Learn a basic skill for your electronics hobby.

Skip straight to the table of contents if you are in a hurry.

If you build electronics projects, you will eventually reach a point where a solderless breadboard just won’t do any more. You’ll either need or want to make something more permanent. Or, maybe you’ll buy a kit to build something that you can’t yet design on your own.

In any case, a permanent circuit usually translates to a printed circuit board (PCB) with the parts soldered on.

At this point, you’ll have to learn to solder.

Back when I learned to solder as a kid, all I had to go on were drawings and descriptions in books I borrowed from the school library. They weren’t all that good, but I got the idea somehow and managed to get pretty good at it.

You’d think things were better today, what with the internet and YouTube.

You’d be wrong.

Written tutorials are few and far between - good ones are even scarcer. I’m no friend of learning from YouTube videos - those tend to be of even lower quality than the written tutorials. In most cases, the drawings or photos (or video sequences) don’t show you what things really look like while you are working. The pictures are from a different angle, or the drawings are generic sketches - and the videos may have started out high resolution, but YouTube squeezes them to the point of fuzzy uselessness. I find written explanations easier to follow than videos, in any case. I can scan rapidly back and forth to compare the text, the pictures, and the reality much faster in a written lesson than I can scrub through a video trying to find the passage I need to listen to again.

Then there’s the whole subject of surface mount devices (SMD) - those itty little tiny parts only a few millimeters long and wide that have replaced the larger through hole parts that I grew up with. Somehow, folks have gotten the idea that SMD parts are hard to solder and otherwise work with. Fact is, I’ve quit using through hole parts. Anything I make these days is all SMD except for connectors or specialty parts that only come in through hole packages. SMD parts are in fact much easier to work with than the old through hole parts. I solder them all by hand. I don’t own a reflow oven or a tube of solder paste. Just a beat up, cheap soldering iron from the hardware store and regular solder - I don’t even own a bottle of flux.

The subject comes up periodically over on the Electrical Engineering Stack Exchange, and it showed up in real life a couple of weeks ago when a person I work with cussed about how difficult it is to learn how to solder.

Since I’m pretty good at it (I spent over 10 years working as an electronics technician,) I thought I’d write up my experiences and show how it is done.

To that end, I built the “Box o’ Buttons” and wrote the EyeGore software and built the EyeGore camera so that I can make photos showing exactly what things should look like when you solder.

Just so you know I’m not talking through my hat, here’s a couple of photos of a project I designed and built a few months ago:

RF Concho - hand soldered SMD parts
RF Concho front
RF Concho back

See that little thingy I circled in red? That is a 0201 sized SMD capacitor. Wikipedia says that those parts are 0.25 millimeters by 0.125 millimeters in size (that’s 0.01 by 0.005 inches.) I soldered it and all the other parts in those pictures by hand. If you follow the instructions in this series (and practice,) then you will be able to solder like that as well.

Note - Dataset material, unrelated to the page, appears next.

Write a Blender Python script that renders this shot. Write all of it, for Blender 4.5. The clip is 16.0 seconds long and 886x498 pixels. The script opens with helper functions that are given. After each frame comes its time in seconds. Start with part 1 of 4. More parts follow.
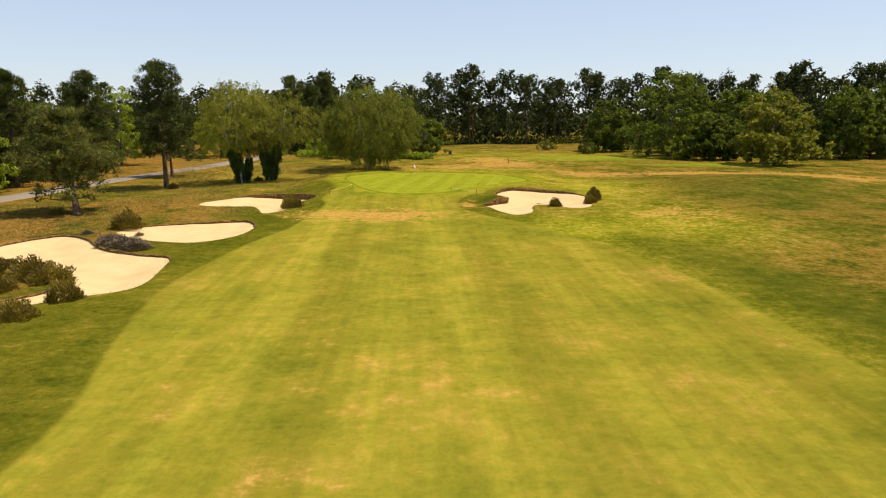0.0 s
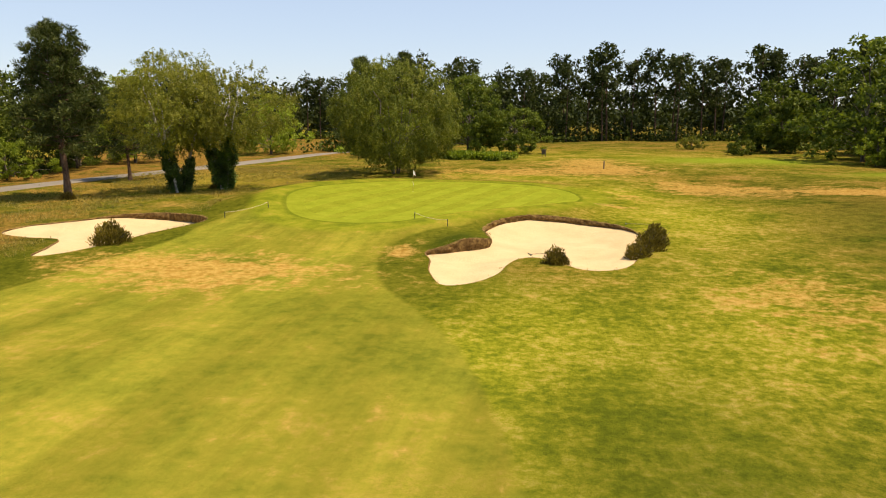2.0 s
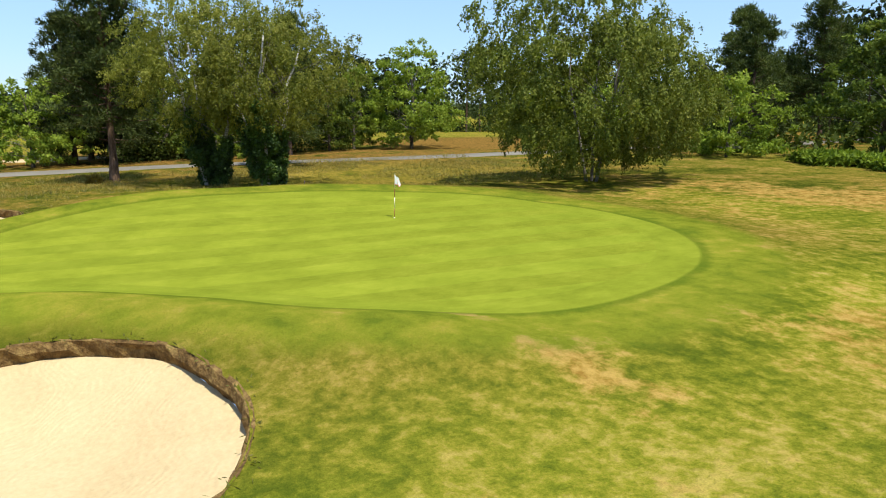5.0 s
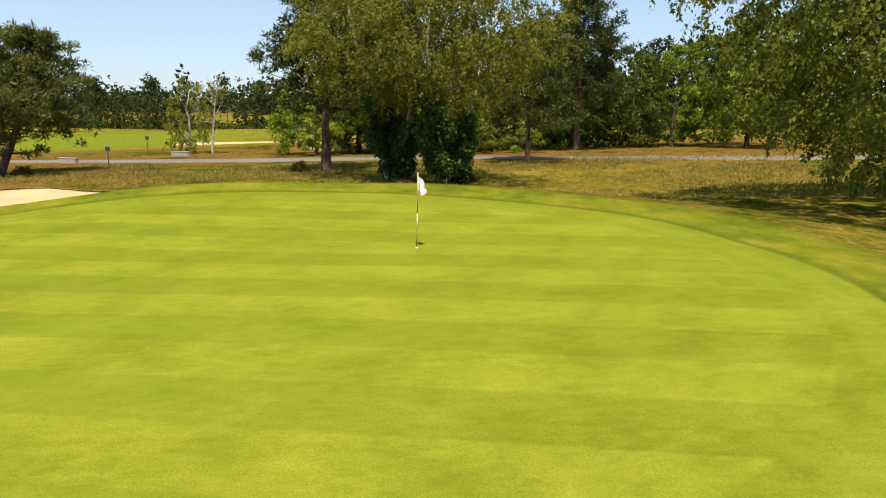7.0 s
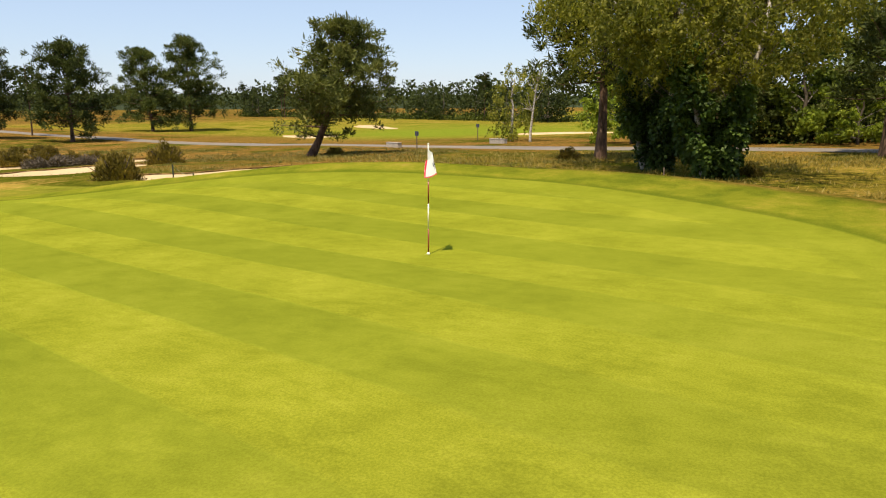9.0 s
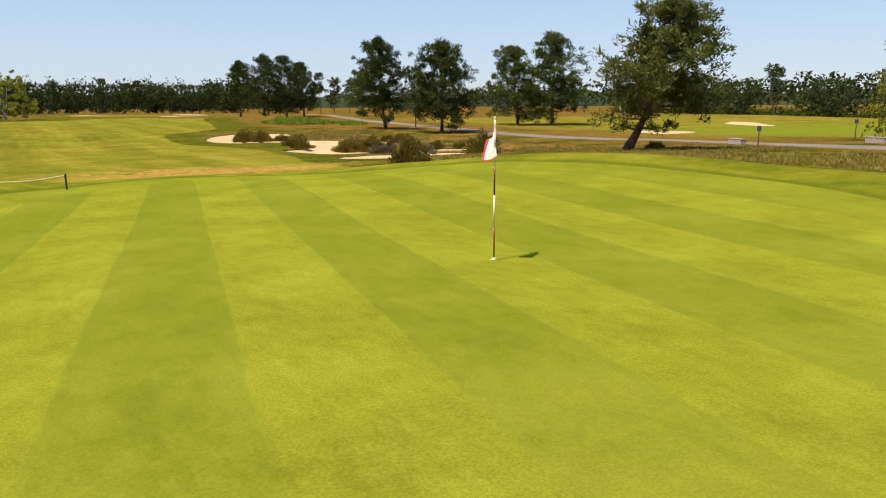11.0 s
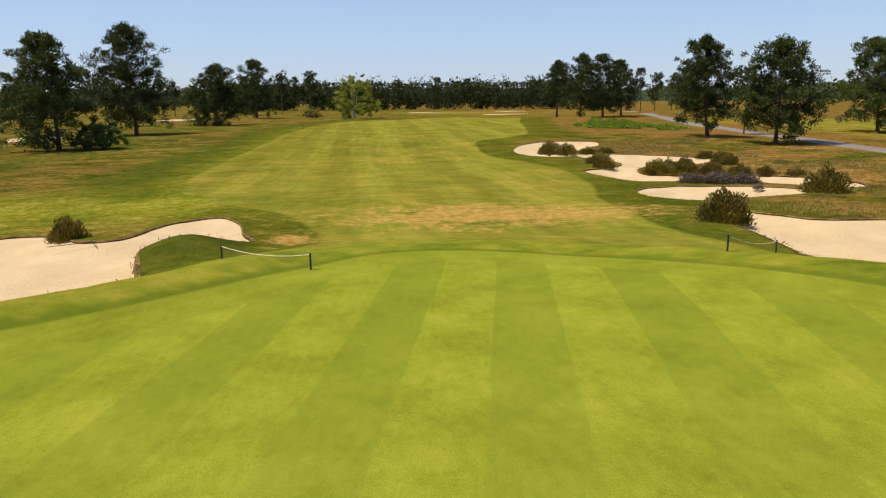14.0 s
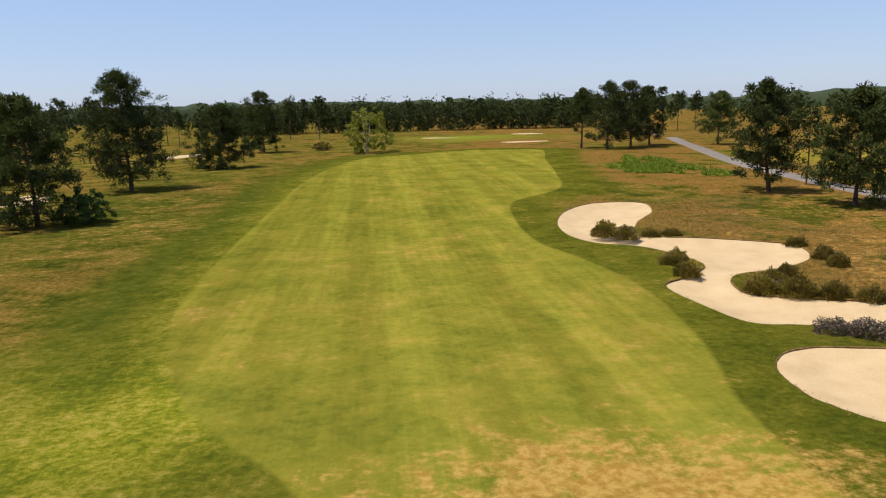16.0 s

I’m going to make a series of blog posts over the next few days that will take you from getting the needed equipment all the way to soldering 0201 sized SMD parts.

I’m going to link all of the posts in a single table of contents to organize things. For now, it is just a list of the things I plan to write about. Come back by and check again - I’ll update it as I go along.

For now, I’m going to take a break. I was up way too late last night finishing up EyeGore.